The Psychology of Holiday Nostalgia — Why Christmas Memories Glow Brighter Than the Rest


There is something about Christmas that lingers in the mind long after the season fades. A scent of pine, a familiar song drifting through a shop, the glow of warm lights against winter darkness—each one can unlock memories with a clarity that feels almost supernatural. Christmas nostalgia is not just sentimentality. It is a psychological phenomenon woven from emotion, ritual, and the deep architecture of memory itself.

For many people, childhood and Christmas are inseparable. The holiday becomes a stage where early experiences unfold with heightened intensity: the anticipation of gifts, the warmth of family gatherings, the rituals repeated year after year. These moments are encoded in the brain during a period when emotions run high and the world feels larger, brighter, more magical. Neuroscientists know that emotionally charged memories are stored more vividly, and Christmas—rich with sensory detail and emotional significance—becomes a perfect vessel for them.

As adults, returning to these memories feels like stepping into a softer version of time. The world may have changed, responsibilities may have multiplied, but the holiday carries a promise of familiarity. It becomes a bridge between who we were and who we are. The rituals we repeat—decorating a tree, baking a family recipe, watching the same old film—are not just traditions.
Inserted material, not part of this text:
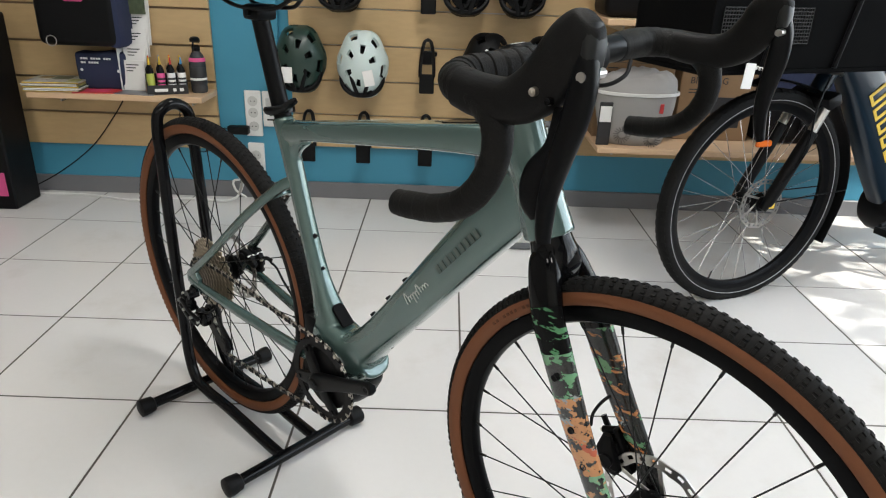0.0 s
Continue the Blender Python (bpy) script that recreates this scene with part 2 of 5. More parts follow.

They are acts of remembrance, ways of reconnecting with the people and places that shaped us.

Holiday nostalgia also thrives because Christmas is one of the few moments in the year when society collectively pauses. The world slows. Work retreats. Streets fill with lights and music. This shared atmosphere creates a sense of belonging that is rare in everyday life. Even those who celebrate in solitude feel the presence of a larger cultural rhythm, a reminder that they are part of something beyond themselves. Nostalgia grows in these spaces where personal memory meets collective emotion.

But beneath the warmth lies something more complex. Christmas nostalgia often carries a bittersweet edge. It reminds us not only of joy, but of time passing—of people who are no longer here, of traditions that have faded, of versions of ourselves we have left behind. The holiday becomes a mirror reflecting both presence and absence. This emotional duality is what makes Christmas memories so powerful: they hold joy and longing in the same breath.

Yet this bittersweetness is part of the holiday’s magic. Nostalgia softens the sharpness of the past, turning it into something we can hold without pain. It allows us to revisit moments that shaped us, to feel connected to our own history, to anchor ourselves in a world that moves too quickly. In a season defined by light in the darkness, nostalgia becomes its own kind of illumination.

Christmas memories feel more vivid because they are woven from emotion, ritual, and connection. They are the stories we return to when we need grounding, the images that remind us of who we were and who we still hope to be. And every year, as the season returns, we step once more into that glow—carrying the past with us, shaping new memories that will one day feel just as bright.